BEGIN SUPPLIED INFORMATION
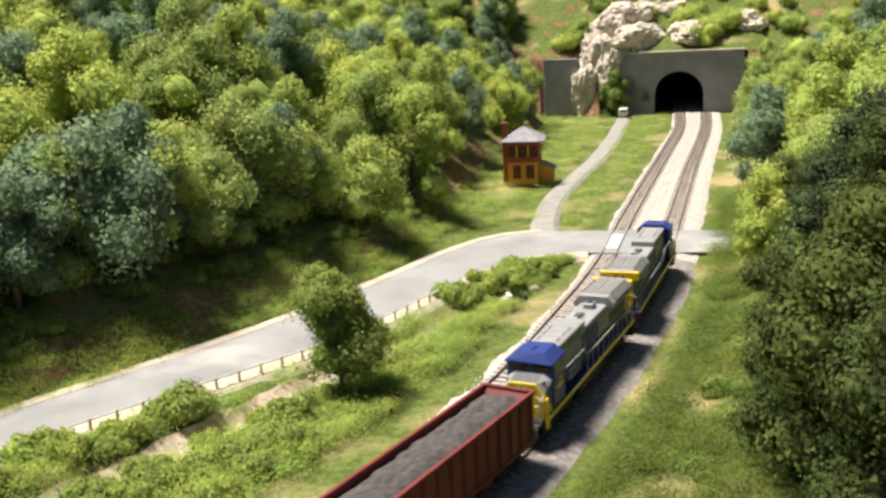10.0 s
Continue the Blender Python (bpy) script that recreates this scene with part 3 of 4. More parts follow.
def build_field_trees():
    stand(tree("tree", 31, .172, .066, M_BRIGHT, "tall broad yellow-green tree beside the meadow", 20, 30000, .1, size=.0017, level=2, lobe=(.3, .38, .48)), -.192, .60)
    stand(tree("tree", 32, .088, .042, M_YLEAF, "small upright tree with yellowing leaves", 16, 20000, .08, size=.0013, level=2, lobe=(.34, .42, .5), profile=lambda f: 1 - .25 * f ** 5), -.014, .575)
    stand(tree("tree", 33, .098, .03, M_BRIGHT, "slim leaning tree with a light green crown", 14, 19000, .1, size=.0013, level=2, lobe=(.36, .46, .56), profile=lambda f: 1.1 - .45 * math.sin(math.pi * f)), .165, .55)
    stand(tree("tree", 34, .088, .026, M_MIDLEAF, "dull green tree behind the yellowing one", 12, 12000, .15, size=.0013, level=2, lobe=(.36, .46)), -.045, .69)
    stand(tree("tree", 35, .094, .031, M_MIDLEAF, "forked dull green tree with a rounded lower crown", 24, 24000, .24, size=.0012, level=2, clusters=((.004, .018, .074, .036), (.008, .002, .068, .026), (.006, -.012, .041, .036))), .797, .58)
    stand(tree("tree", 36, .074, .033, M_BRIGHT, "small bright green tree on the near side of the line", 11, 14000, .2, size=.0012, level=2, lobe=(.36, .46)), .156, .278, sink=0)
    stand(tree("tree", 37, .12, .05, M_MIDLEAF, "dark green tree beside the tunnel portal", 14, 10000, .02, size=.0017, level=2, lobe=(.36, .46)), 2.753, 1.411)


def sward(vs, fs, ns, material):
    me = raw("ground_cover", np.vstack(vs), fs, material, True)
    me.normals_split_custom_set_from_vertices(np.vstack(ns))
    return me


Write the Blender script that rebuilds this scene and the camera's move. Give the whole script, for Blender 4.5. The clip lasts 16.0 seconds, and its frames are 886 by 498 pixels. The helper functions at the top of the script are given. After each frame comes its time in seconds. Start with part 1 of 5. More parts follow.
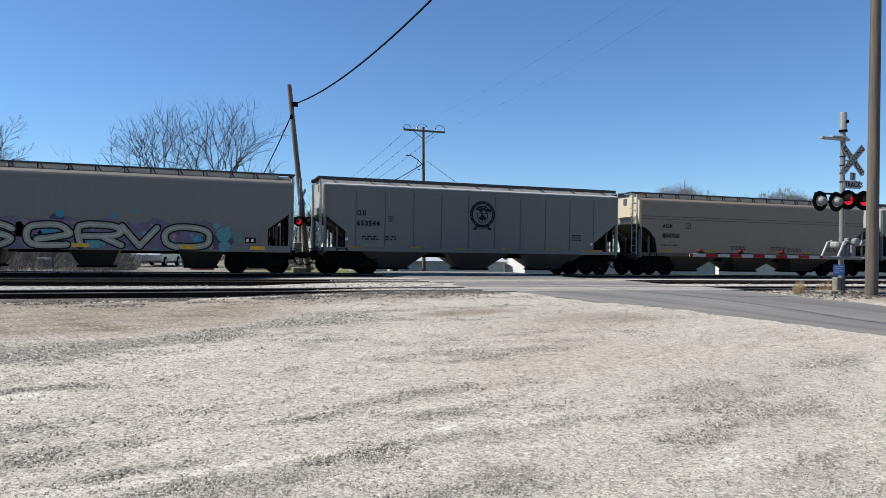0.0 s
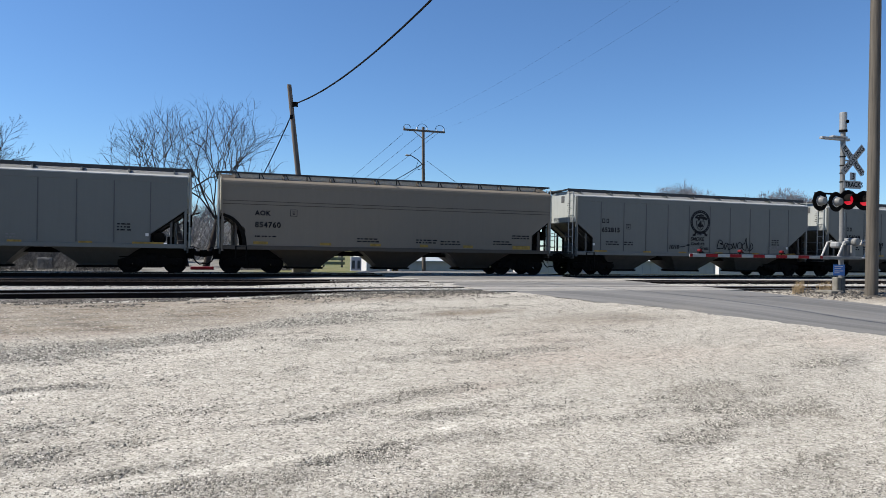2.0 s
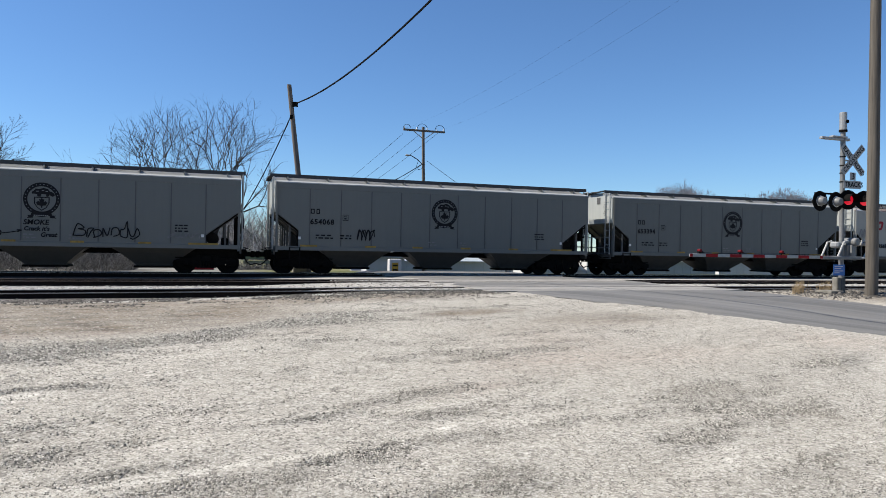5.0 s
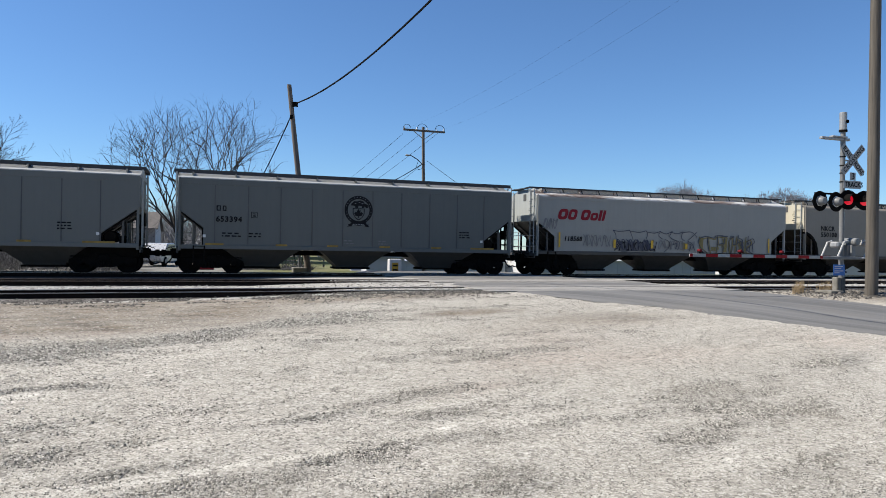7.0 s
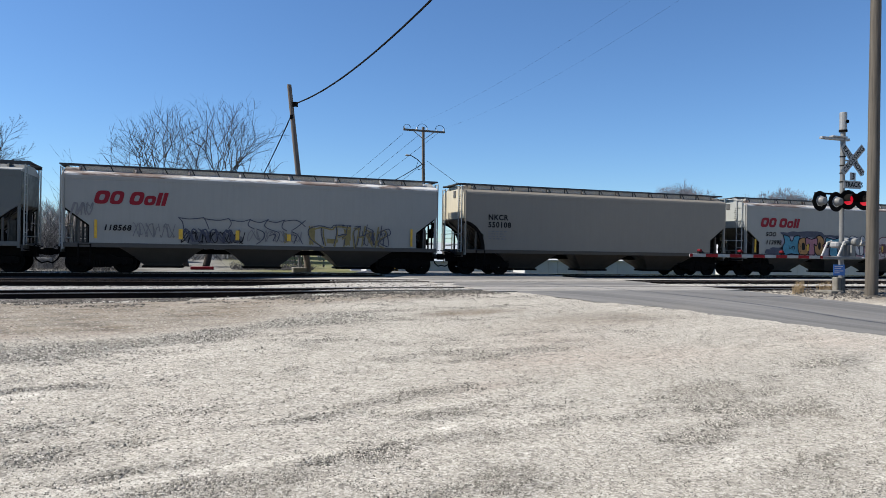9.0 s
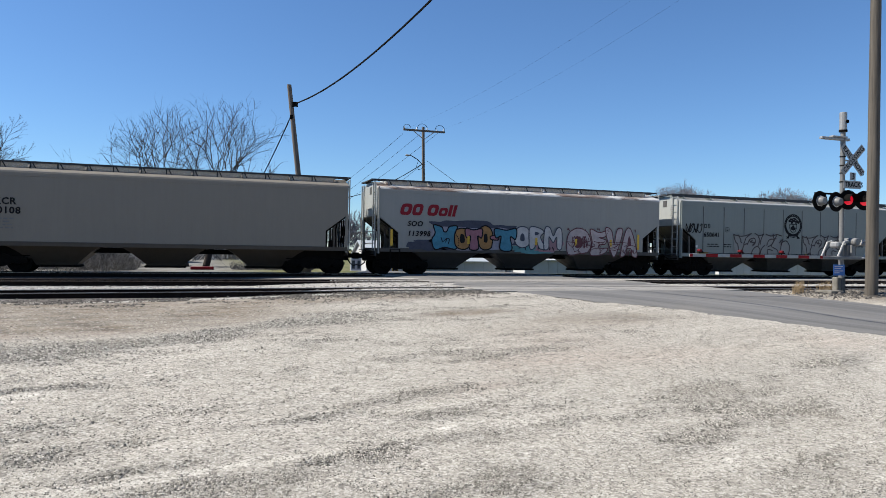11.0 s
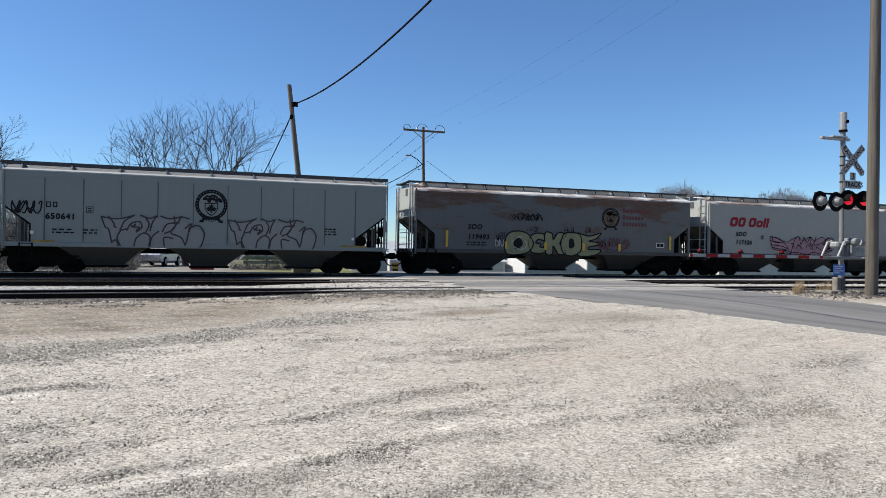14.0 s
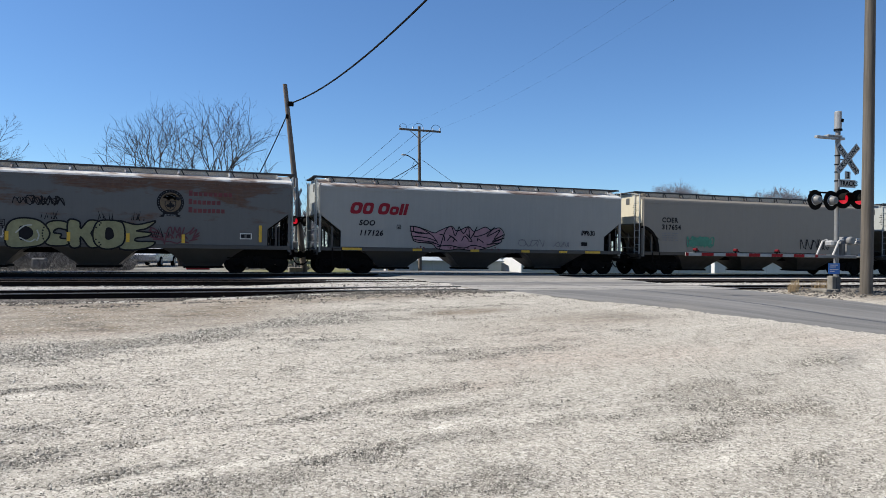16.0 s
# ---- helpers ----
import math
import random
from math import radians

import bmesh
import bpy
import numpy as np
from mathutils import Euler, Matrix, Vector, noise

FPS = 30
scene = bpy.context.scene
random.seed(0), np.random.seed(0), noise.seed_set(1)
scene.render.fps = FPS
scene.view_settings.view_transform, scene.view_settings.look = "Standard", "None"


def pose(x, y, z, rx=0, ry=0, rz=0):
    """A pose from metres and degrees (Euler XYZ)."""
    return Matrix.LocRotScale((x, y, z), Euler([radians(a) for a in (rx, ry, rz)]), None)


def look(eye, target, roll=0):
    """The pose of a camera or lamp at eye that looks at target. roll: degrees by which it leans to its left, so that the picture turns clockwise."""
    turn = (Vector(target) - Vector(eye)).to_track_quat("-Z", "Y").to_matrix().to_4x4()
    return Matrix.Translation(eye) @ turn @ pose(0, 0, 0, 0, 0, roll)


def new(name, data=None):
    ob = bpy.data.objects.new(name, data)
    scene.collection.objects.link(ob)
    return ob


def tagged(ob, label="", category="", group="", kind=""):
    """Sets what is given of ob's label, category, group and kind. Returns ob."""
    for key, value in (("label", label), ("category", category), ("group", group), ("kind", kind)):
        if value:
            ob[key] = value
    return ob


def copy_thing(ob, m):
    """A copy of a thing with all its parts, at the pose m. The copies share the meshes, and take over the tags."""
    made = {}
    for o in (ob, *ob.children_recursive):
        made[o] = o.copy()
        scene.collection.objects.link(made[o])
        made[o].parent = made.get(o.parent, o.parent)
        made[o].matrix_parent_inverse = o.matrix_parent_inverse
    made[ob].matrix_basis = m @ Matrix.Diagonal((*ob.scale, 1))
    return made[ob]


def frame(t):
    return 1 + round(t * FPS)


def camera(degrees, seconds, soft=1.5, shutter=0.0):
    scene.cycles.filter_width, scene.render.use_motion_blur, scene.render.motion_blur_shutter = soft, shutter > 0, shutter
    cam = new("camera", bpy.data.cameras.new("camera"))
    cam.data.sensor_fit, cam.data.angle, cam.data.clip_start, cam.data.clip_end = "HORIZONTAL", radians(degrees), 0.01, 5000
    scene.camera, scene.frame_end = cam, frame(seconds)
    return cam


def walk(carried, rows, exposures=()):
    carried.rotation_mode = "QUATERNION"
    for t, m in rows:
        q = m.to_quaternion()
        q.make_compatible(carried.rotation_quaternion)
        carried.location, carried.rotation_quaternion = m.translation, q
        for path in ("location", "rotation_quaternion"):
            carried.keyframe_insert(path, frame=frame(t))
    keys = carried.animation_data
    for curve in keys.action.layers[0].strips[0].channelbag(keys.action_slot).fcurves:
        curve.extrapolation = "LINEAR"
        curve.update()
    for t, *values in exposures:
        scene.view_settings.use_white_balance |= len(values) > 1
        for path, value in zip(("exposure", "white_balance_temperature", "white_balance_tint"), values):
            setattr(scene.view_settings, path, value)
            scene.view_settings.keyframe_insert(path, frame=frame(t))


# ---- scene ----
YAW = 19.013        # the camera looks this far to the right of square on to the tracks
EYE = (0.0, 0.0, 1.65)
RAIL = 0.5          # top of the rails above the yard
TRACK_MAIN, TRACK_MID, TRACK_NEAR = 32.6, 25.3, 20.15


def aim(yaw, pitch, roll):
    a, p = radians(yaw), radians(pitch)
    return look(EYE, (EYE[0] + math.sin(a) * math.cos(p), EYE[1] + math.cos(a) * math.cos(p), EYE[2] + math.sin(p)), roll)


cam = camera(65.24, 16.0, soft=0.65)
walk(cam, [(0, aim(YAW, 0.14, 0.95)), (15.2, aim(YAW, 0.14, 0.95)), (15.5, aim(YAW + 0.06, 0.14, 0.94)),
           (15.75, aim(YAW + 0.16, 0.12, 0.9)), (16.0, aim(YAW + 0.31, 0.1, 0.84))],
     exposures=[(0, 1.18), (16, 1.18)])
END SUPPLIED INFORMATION
**TASK**
All the lines above are to be reproduced exactly, except the pictures.

**TASK OUTPUT**
10.0 s
Continue the Blender Python (bpy) script that recreates this scene with part 3 of 4. More parts follow.
def build_field_trees():
    stand(tree("tree", 31, .172, .066, M_BRIGHT, "tall broad yellow-green tree beside the meadow", 20, 30000, .1, size=.0017, level=2, lobe=(.3, .38, .48)), -.192, .60)
    stand(tree("tree", 32, .088, .042, M_YLEAF, "small upright tree with yellowing leaves", 16, 20000, .08, size=.0013, level=2, lobe=(.34, .42, .5), profile=lambda f: 1 - .25 * f ** 5), -.014, .575)
    stand(tree("tree", 33, .098, .03, M_BRIGHT, "slim leaning tree with a light green crown", 14, 19000, .1, size=.0013, level=2, lobe=(.36, .46, .56), profile=lambda f: 1.1 - .45 * math.sin(math.pi * f)), .165, .55)
    stand(tree("tree", 34, .088, .026, M_MIDLEAF, "dull green tree behind the yellowing one", 12, 12000, .15, size=.0013, level=2, lobe=(.36, .46)), -.045, .69)
    stand(tree("tree", 35, .094, .031, M_MIDLEAF, "forked dull green tree with a rounded lower crown", 24, 24000, .24, size=.0012, level=2, clusters=((.004, .018, .074, .036), (.008, .002, .068, .026), (.006, -.012, .041, .036))), .797, .58)
    stand(tree("tree", 36, .074, .033, M_BRIGHT, "small bright green tree on the near side of the line", 11, 14000, .2, size=.0012, level=2, lobe=(.36, .46)), .156, .278, sink=0)
    stand(tree("tree", 37, .12, .05, M_MIDLEAF, "dark green tree beside the tunnel portal", 14, 10000, .02, size=.0017, level=2, lobe=(.36, .46)), 2.753, 1.411)


def sward(vs, fs, ns, material):
    me = raw("ground_cover", np.vstack(vs), fs, material, True)
    me.normals_split_custom_set_from_vertices(np.vstack(ns))
    return me


Write the Blender script that rebuilds this scene and the camera's move. Give the whole script, for Blender 4.5. The clip lasts 16.0 seconds, and its frames are 886 by 498 pixels. The helper functions at the top of the script are given. After each frame comes its time in seconds. Start with part 1 of 5. More parts follow.
0.0 s
2.0 s
5.0 s
7.0 s
9.0 s
11.0 s
14.0 s
16.0 s
# ---- helpers ----
import math
import random
from math import radians

import bmesh
import bpy
import numpy as np
from mathutils import Euler, Matrix, Vector, noise

FPS = 30
scene = bpy.context.scene
random.seed(0), np.random.seed(0), noise.seed_set(1)
scene.render.fps = FPS
scene.view_settings.view_transform, scene.view_settings.look = "Standard", "None"


def pose(x, y, z, rx=0, ry=0, rz=0):
    """A pose from metres and degrees (Euler XYZ)."""
    return Matrix.LocRotScale((x, y, z), Euler([radians(a) for a in (rx, ry, rz)]), None)


def look(eye, target, roll=0):
    """The pose of a camera or lamp at eye that looks at target. roll: degrees by which it leans to its left, so that the picture turns clockwise."""
    turn = (Vector(target) - Vector(eye)).to_track_quat("-Z", "Y").to_matrix().to_4x4()
    return Matrix.Translation(eye) @ turn @ pose(0, 0, 0, 0, 0, roll)


def new(name, data=None):
    ob = bpy.data.objects.new(name, data)
    scene.collection.objects.link(ob)
    return ob


def tagged(ob, label="", category="", group="", kind=""):
    """Sets what is given of ob's label, category, group and kind. Returns ob."""
    for key, value in (("label", label), ("category", category), ("group", group), ("kind", kind)):
        if value:
            ob[key] = value
    return ob


def copy_thing(ob, m):
    """A copy of a thing with all its parts, at the pose m. The copies share the meshes, and take over the tags."""
    made = {}
    for o in (ob, *ob.children_recursive):
        made[o] = o.copy()
        scene.collection.objects.link(made[o])
        made[o].parent = made.get(o.parent, o.parent)
        made[o].matrix_parent_inverse = o.matrix_parent_inverse
    made[ob].matrix_basis = m @ Matrix.Diagonal((*ob.scale, 1))
    return made[ob]


def frame(t):
    return 1 + round(t * FPS)


def camera(degrees, seconds, soft=1.5, shutter=0.0):
    scene.cycles.filter_width, scene.render.use_motion_blur, scene.render.motion_blur_shutter = soft, shutter > 0, shutter
    cam = new("camera", bpy.data.cameras.new("camera"))
    cam.data.sensor_fit, cam.data.angle, cam.data.clip_start, cam.data.clip_end = "HORIZONTAL", radians(degrees), 0.01, 5000
    scene.camera, scene.frame_end = cam, frame(seconds)
    return cam


def walk(carried, rows, exposures=()):
    carried.rotation_mode = "QUATERNION"
    for t, m in rows:
        q = m.to_quaternion()
        q.make_compatible(carried.rotation_quaternion)
        carried.location, carried.rotation_quaternion = m.translation, q
        for path in ("location", "rotation_quaternion"):
            carried.keyframe_insert(path, frame=frame(t))
    keys = carried.animation_data
    for curve in keys.action.layers[0].strips[0].channelbag(keys.action_slot).fcurves:
        curve.extrapolation = "LINEAR"
        curve.update()
    for t, *values in exposures:
        scene.view_settings.use_white_balance |= len(values) > 1
        for path, value in zip(("exposure", "white_balance_temperature", "white_balance_tint"), values):
            setattr(scene.view_settings, path, value)
            scene.view_settings.keyframe_insert(path, frame=frame(t))


# ---- scene ----
YAW = 19.013        # the camera looks this far to the right of square on to the tracks
EYE = (0.0, 0.0, 1.65)
RAIL = 0.5          # top of the rails above the yard
TRACK_MAIN, TRACK_MID, TRACK_NEAR = 32.6, 25.3, 20.15


def aim(yaw, pitch, roll):
    a, p = radians(yaw), radians(pitch)
    return look(EYE, (EYE[0] + math.sin(a) * math.cos(p), EYE[1] + math.cos(a) * math.cos(p), EYE[2] + math.sin(p)), roll)


cam = camera(65.24, 16.0, soft=0.65)
walk(cam, [(0, aim(YAW, 0.14, 0.95)), (15.2, aim(YAW, 0.14, 0.95)), (15.5, aim(YAW + 0.06, 0.14, 0.94)),
           (15.75, aim(YAW + 0.16, 0.12, 0.9)), (16.0, aim(YAW + 0.31, 0.1, 0.84))],
     exposures=[(0, 1.18), (16, 1.18)])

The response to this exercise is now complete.